Shang-Chi and the Legend of the Ten Rings

Shang-Chi and the Legend of the Ten Rings

Shang-Chi must confront the past he thought he left behind when he is drawn into the web of the mysterious Ten Rings organization.

  • Released: 2021-09-01
  • Runtime: 132 minutes
  • Genre: Action, Adventure, Fantasy
  • Stars: Simu Liu, Tony Leung Chiu-wai, Awkwafina, Zhang Meng'er, Fala Chen, Michelle Yeoh, Yuen Wah, Ben Kingsley, Florian Munteanu, Andy Le, Paul He, Jayden Tianyi Zhang, Elodie Fong, Arnold Sun, Stephanie Hsu, Kunal Dudheker, Tsai Chin, Jodi Long, Dallas Liu, Ronny Chieng, Daniel Liu, Stella Ye, Fernando Chien, Michael-Anthony Taylor, Zach Cherry, Raymond Ma, Lau Ga-Yung, Johnny Carr, Harmonie He, Lydia Sarks, Dee Bradley Baker, Benedict Wong, Tim Roth, Mark Ruffalo, Brie Larson, David Chea, Bingchen Ye, Jade Xu
  • Director: Destin Daniel Cretton
 Comments
  • HafizhMaulana21 - 2 January 2023
    Cultural diversity at Marvel has grown, including cultures in Asia
    Shang-Chi returns to face his past living within his father's Ten Rings organization. This time, he had to face family problems due to the influence of the Ten Rings.

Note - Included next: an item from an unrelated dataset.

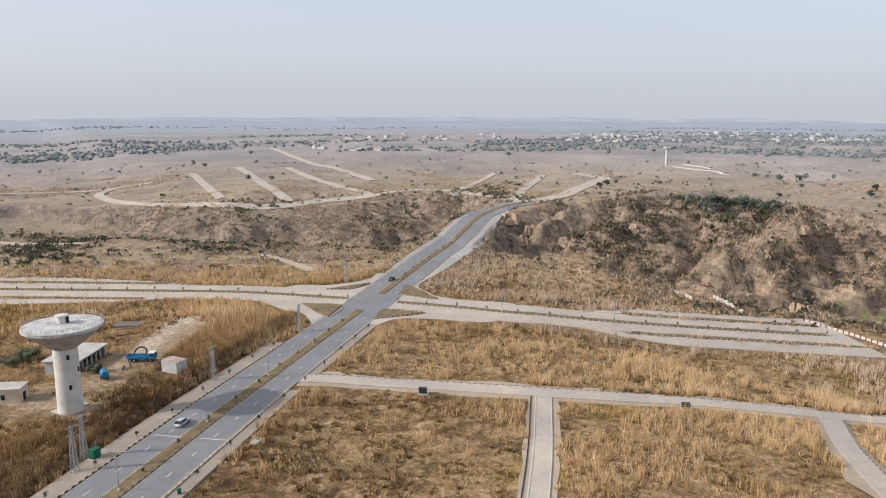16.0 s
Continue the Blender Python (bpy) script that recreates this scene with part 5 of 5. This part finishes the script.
def field_points(n, r0, r1, seed, a0=-62, a1=200):
    g = np.random.default_rng(seed)
    a = np.radians(g.uniform(a0, a1, n))
    r = np.sqrt(g.uniform(r0 ** 2, r1 ** 2, n))
    return -25 - np.sin(a) * r, 40 + np.cos(a) * r, r, g


def not_farmed(x, y):
    ok = np.ones(len(x), bool)
    for poly in GREEN_FIELDS + BARE_FIELDS:
        ok &= inside(x, y, poly, 1.0) < 0.5
    return ok


def pale_west(x, y):
    return bump(x, y, -190, 120, 130, 130)


def strewn(x, y, label, seed):
    """Long straws blown flat, lying in swirls: each a thin leaf of its own."""
    g = np.random.default_rng(seed)
    n = len(x)
    a = 5.5 * fractal(x, y, 34, 71, 2) + g.normal(0, 0.5, n)
    long, w = g.uniform(0.6, 1.7, n), g.uniform(0.025, 0.055, n)
    z = height(x, y)
    dx, dy = np.cos(a), np.sin(a)
    low, high = g.uniform(0.25, 0.6, n), g.uniform(0.25, 0.75, n)
    v = np.stack((np.stack((x - dy * w, y + dx * w, z + low), 1), np.stack((x + dy * w, y - dx * w, z + low), 1), np.stack((x + dx * long, y + dy * long, z + high), 1)), 1).reshape(-1, 3)
    me = mesh_of("fallen_straw", v, np.arange(len(v)).reshape(-1, 3), [STRAW])
    tone_of(me, np.repeat(np.clip(g.normal(0.66, 0.11, n), 0, 1), 3))
    return tagged(new("fallen_straw", me), label, "grass", kind="stuff")


def on_bank(x, y):
    d, along = off_line(x, y, BOULEVARD)
    side = (x + 77) * 0.74 - (y + 67) * 0.67
    return smooth(15, 18, d) * smooth(42, 30, d) * (side > 0) * smooth(0.42, 0.36, along)


def sow():
    # tall reed tussocks: thick in patches, along the lanes and on the bank
    x, y, r, g = field_points(400000, 62, 430, 101)
    patch = fractal(x, y, 58, 31, 3) + 1.0 * fractal(x, y, 11, 35, 2)
    edge = ~(free(x + 5, y) & free(x - 5, y) & free(x, y + 5) & free(x, y - 5)) & (fractal(x, y, 36, 33, 2) > -0.05)
    valley = smooth(-185, -240, x) * smooth(-60, 0, y) + 0.95 * np.maximum(smooth(3, 9, ((x + 104) * -122 + (y + 104) * -166) / 206) * (y < 0) * (x < -95), 0.6 * smooth(-80, -120, y))
    mossy = olive_patch(x, y)
    chance = 0.55 * smooth(0.0, 0.6, patch) * (1 - 0.8 * mossy) + 0.2 * edge + 0.40 * valley * smooth(-0.6, 0.2, patch) + 0.55 * on_bank(x, y) + 0.012
    chance = chance * np.clip(230 / r, 0.35, 1.0) * (r < 275 + 80 * g.random(len(x))) * (1.0 + 0.35 * pale_west(x, y))
    beyond = ((x - 40) * -232 + (y + 305) * -346) / 416.6
    chance = chance * (1 - 0.92 * smooth(38, 62, beyond) * (y < -120))
    ok = (g.random(len(x)) < chance) & free(x, y) & not_farmed(x, y)
    x, y, r, patch, edge = x[ok], y[ok], r[ok], patch[ok], edge[ok]
    n = len(x)
    bank = on_bank(x, y)
    lush = valley[ok]
    tall = np.clip(1.75 + 0.75 * patch + 0.45 * g.normal(size=n) + 0.3 * bank + 0.5 * lush, 0.8, 3.6)
    dark = fractal(x, y, 34, 51, 3)
    # reeds on the bank are toned down to paint that slope's shade
    tone = np.clip(0.73 - 0.08 * smooth(40, -40, y) * (1 - np.clip(lush, 0, 1)) + 0.04 * lush + 0.06 * pale_west(x, y) + 0.10 * patch - 0.22 * bank - 0.4 * (1 - pale_west(x, y)) * np.clip(dark - 0.2, 0, 1) + 0.11 * g.normal(size=n), 0.1, 1)
    near = r < 225
    valley_side = ~near & (x < -185)
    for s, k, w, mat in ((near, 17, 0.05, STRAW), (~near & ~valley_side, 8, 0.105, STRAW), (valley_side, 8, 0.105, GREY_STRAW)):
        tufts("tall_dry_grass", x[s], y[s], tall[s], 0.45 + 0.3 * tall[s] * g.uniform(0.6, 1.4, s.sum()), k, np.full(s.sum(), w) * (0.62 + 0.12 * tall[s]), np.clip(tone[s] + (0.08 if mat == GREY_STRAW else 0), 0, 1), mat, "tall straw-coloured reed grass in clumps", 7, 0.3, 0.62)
    # mounds of matted growth, olive-brown, with paler straw between
    x, y, r, g = field_points(170000, 62, 340, 202)
    dark = 0.7 * fractal(x, y, 24, 53, 3) + 1.2 * fractal(x, y, 7, 54, 2)
    ok = free(x, y) & not_farmed(x, y) & (g.random(len(x)) < np.clip(165 / r, 0.25, 1.0) * np.clip(0.22 - 0.75 * dark, 0.03, 0.9))
    x, y, r, dark = x[ok], y[ok], r[ok], dark[ok]
    n = len(x)
    tone = np.clip(0.42 + 0.14 * pale_west(x, y) - 0.04 * smooth(40, -40, y) + 0.16 * dark + 0.2 * g.normal(size=n), 0.08, 0.95)
    olive = olive_patch(x, y) + 0.35 * fractal(x, y, 9, 58, 2) + 0.2 * g.normal(size=n) > 0.34
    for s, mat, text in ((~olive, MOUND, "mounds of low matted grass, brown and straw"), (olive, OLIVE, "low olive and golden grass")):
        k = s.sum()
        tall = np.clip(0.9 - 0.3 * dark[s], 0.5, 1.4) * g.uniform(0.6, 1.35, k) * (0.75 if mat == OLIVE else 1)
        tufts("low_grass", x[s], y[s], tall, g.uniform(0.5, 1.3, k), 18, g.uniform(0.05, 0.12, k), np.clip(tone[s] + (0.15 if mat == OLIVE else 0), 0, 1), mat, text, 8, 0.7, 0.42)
    # dense weeds down the cut bank beside the boulevard, its shade painted into them
    x, y, r, g = field_points(90000, 62, 330, 707, 100, 200)
    d, along = off_line(x, y, BOULEVARD)
    side = (x + 77) * 0.74 - (y + 67) * 0.67
    ok = (d > 15.3) & (d < 21) & (side > 0) & (along > 0.08) & (along < 0.34) & free(x, y)
    x, y, d = x[ok], y[ok], d[ok]
    n = len(x)
    tufts("bank_growth", x, y, g.uniform(0.7, 1.7, n), g.uniform(0.6, 1.2, n), 16, g.uniform(0.06, 0.12, n), np.clip(0.16 + 0.04 * (d - 15.3) + 0.07 * g.normal(size=n), 0.02, 1), STRAW, "dense brown weeds on a cut bank, its shade in their colour", 12, 0.5, 0.5)
    # straw blown flat
    x, y, r, g = field_points(760000, 62, 330, 303)
    lie = fractal(x, y, 24, 63, 3) + 0.7 * fractal(x, y, 5, 64, 2)
    ok = free(x, y) & not_farmed(x, y) & (g.random(len(x)) < smooth(-0.35, 0.7, lie) * np.clip(190 / r, 0.3, 1.0) * (1 - 0.8 * olive_patch(x, y)))
    strewn(x[ok], y[ok], "pale straw lying flat among the grass", 9)
    # reed fringes along the terraces, patches on the slopes further out
    x, y, r, g = field_points(430000, 270, 760, 404)
    slope = np.abs(height(x + 2, y) - height(x - 2, y)) + np.abs(height(x, y + 2) - height(x, y - 2))
    patch = fractal(x, y, 80, 65, 3) + 0.6 * fractal(x, y, 15, 66, 2)
    rough = bump(x, y, -385, -160, 110, 160, 20)
    ok = (g.random(len(x)) < (0.55 * smooth(0.8, 1.8, slope) * (1 - 0.6 * rough) * smooth(-0.4, 0.1, patch) + 0.7 * smooth(0.05, 0.45, patch) + 0.5 * bump(x, y, 130, 490, 110, 60)) * np.clip(380 / r, 0.3, 1)) & not_farmed(x, y) & (free(x, y) | (r > 450))
    x, y, r, patch, rough = x[ok], y[ok], r[ok], patch[ok], rough[ok]
    n = len(x)
    tufts("slope_grass", x, y, g.uniform(0.8, 2.2, n), g.uniform(0.8, 1.8, n), 6, g.uniform(0.14, 0.30, n), np.clip(0.68 + 0.2 * patch + 0.13 * g.normal(size=n) - 0.3 * rough, 0, 1), GREY_STRAW, "coarse dry grass on terraces and slopes", 10, 0.4, 0.6)


def banks():
    """Dark overgrown earth banks between the terraced fields."""
    x, y, r, g = field_points(240000, 400, 1200, 606, -45, 125)
    s = height_step(x, y)
    ok = (s > 0.0) & (g.random(len(x)) < s * smooth(-0.5, 0.0, fractal(x, y, 60, 93, 2))) & not_farmed(x, y)
    x, y, r = x[ok], y[ok], r[ok]
    n = len(x)
    # tone lifted with distance, a little haze painted into the weeds
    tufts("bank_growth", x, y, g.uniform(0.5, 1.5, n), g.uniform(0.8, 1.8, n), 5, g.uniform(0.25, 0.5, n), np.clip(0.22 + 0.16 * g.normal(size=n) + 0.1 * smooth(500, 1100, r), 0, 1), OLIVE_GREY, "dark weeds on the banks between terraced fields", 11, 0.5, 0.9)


def height_step(x, y):
    """How steep a terrace bank is under a point, 0 on the level."""
    e = 2.0
    fall = np.hypot(height(x + e, y) - height(x - e, y), height(x, y + e) - height(x, y - e)) / (2 * e)
    return smooth(0.16, 0.4, fall) * smooth(-330, -150, y + 0.3 * x + 100)


def scrub():
    """Low thorn scrub over the rough ground and the banks, past counting."""
    x, y, r, g = field_points(200000, 250, 900, 505)
    x, y = np.concatenate((x, g.uniform(-500, -290, 46000))), np.concatenate((y, g.uniform(-330, 0, 46000)))
    r = np.hypot(x + 25, y - 40)
    rough = np.clip(bump(x, y, -385, -160, 100, 150, 20) * 1.3 + bump(x, y, -250, -375, 260, 40, 8) + 0.9 * bump(x, y, -170, -322, 130, 46, -28), 0, 1)
    patch = fractal(x, y, 45, 67, 3)
    bearing, reach = np.degrees(np.arctan2(-(x + 25), -(y - 40))), np.hypot(x + 25, y - 40)
    ravine = smooth(-25, -10, bearing) * smooth(40, 30, bearing) * smooth(325, 360, reach) * smooth(545, 500, reach)
    ok = (g.random(len(x)) < 0.006 + 0.55 * ravine * np.clip(0.3 + 1.1 * patch, 0.05, 1) + 0.8 * rough * np.clip(0.12 + 1.3 * patch, 0, 1) + 0.02 * np.clip(patch - 0.25, 0, 1)) & not_farmed(x, y) & (free(x, y) | (r > 450))
    x, y = x[ok], y[ok]
    n, k = len(x), 14
    z = height(x, y)
    h = g.uniform(0.8, 2.6, n)
    d = g.normal(0, 1, (n, k, 3))
    d /= np.linalg.norm(d, axis=2)[..., None]
    d[..., 2] = np.abs(d[..., 2])
    c = d * (h * 0.9)[:, None, None] * g.uniform(0.5, 1.0, (n, k, 1)) + np.stack((x, y, z), 1)[:, None]
    u, w = g.normal(0, 0.26, (2, n, k, 3)) * h[None, :, None, None]
    v = np.stack((c - u, c + u, c + w), 2).reshape(-1, 3)
    split = int(n * 0.42)
    cut = split * k * 3
    for part_v, mat, text in ((v[:cut], LEAF, "dark green thorn scrub on rough ground"), (v[cut:], LEAF_DRY, "brown leafless scrub on rough ground")):
        tagged(new("scrub", mesh_of("scrub", part_v, np.arange(len(part_v)).reshape(-1, 3), [mat])), text, "scrub", kind="stuff")


sow()
banks()
scrub()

    Shang-Chi and the Legend of the Ten Rings is one of the Marvel films that is thick with Chinese culture. The film has the feel and style of Mandarin cinema. This is evidenced from the opening scene of the film which presents a classic fighting feel in a colossal Chinese film. A good story premise of the film. A story full of Chinese culture. Although Shang-Chi presents the same story as other films that feature the original story, this film is better than other films. Shang-Chi presents dense and emotionally charged family stories and conflicts. An interesting family drama with a million meanings in it. A moving story from Wenwu's past with Li that was so sympathetic.

    Shang-Chi and the Legend of the Ten Rings has a dense and meaningful story of family, just like asian films in general. Shang-Chi presents a film with a blend of action movies and family dramas. Supported by good dialogue and good acting from Simu Liu, Tony Leung and Awkwafina who are able to balance the story of this film with its comedy. Shang-Chi brings great visual effects, such as in the last fight Ten Rings power visuals, dragon visuals and other supporting aspects. Then, in terms of fighting, there is no doubt about it. Choreography combined between modern fighting and classic Chinese models. The final battle becomes an exciting and cool round.
  • tytbbykzkk - 19 November 2022
    I've watched this movie 3 times
    I've watched this movie a few times now and I must say, the MCU have lost their ability to fill a scene. I've waited to post a review for years after this release because I noticed it here and in Disneys Mulan, so I wanted to make sure there wasn't some kind of hidden racial bias in my brain. Anyways, both of these movies have no visual cohesiveness between the object of the camera and the background behind them. This method has started to bleed into subsequent films like Thor: love and thunder. It's as if they ran out of budget for extras. These all too Earlthy worlds could have been filmed outside, among nature, instead of a green screen with pre-recorded visuals which the actor must awkwardly stand in front of. The MCU and Disney in general have been throwing us these uncanny valley-esque media presentations, I felt as though I was watching the first draft of a movie and I've continued to feel that way, more frequently, with each consecutive crushed can of cola they release. The standards have dropped significantly, Kevin feigi may no longer be THE guy. His vision for Earths vengeance against its own failures has always been sublime, however as we venture into the cosmos, among beings who can smite a planet, the substance dissolves and becomes a light show. Sexual preference and race designation have become Disney's weapon of choice when tasked to produce a $1 billion movie. Where has morality gone? Why has phase (whatever) been about finding she-hulk a man? Why was falcons/captain America story arc paralleling racial insecurity in the workplace? It was never an issue with same character, plus Rhodes. BP1 was the best with killmongers fascistic sense of superiority, how did it devolve into what it did with F+WS?

    Story - Visuals - Direction: all being siphoned, quickly, away.

    Shang-chi had all of these issues btw, mostly the visuals were terrible, scenes felt empty and as if they omitted life outside of our protagonist, and the dialogue was on par with my child's favorite television show featuring a talking blue dog.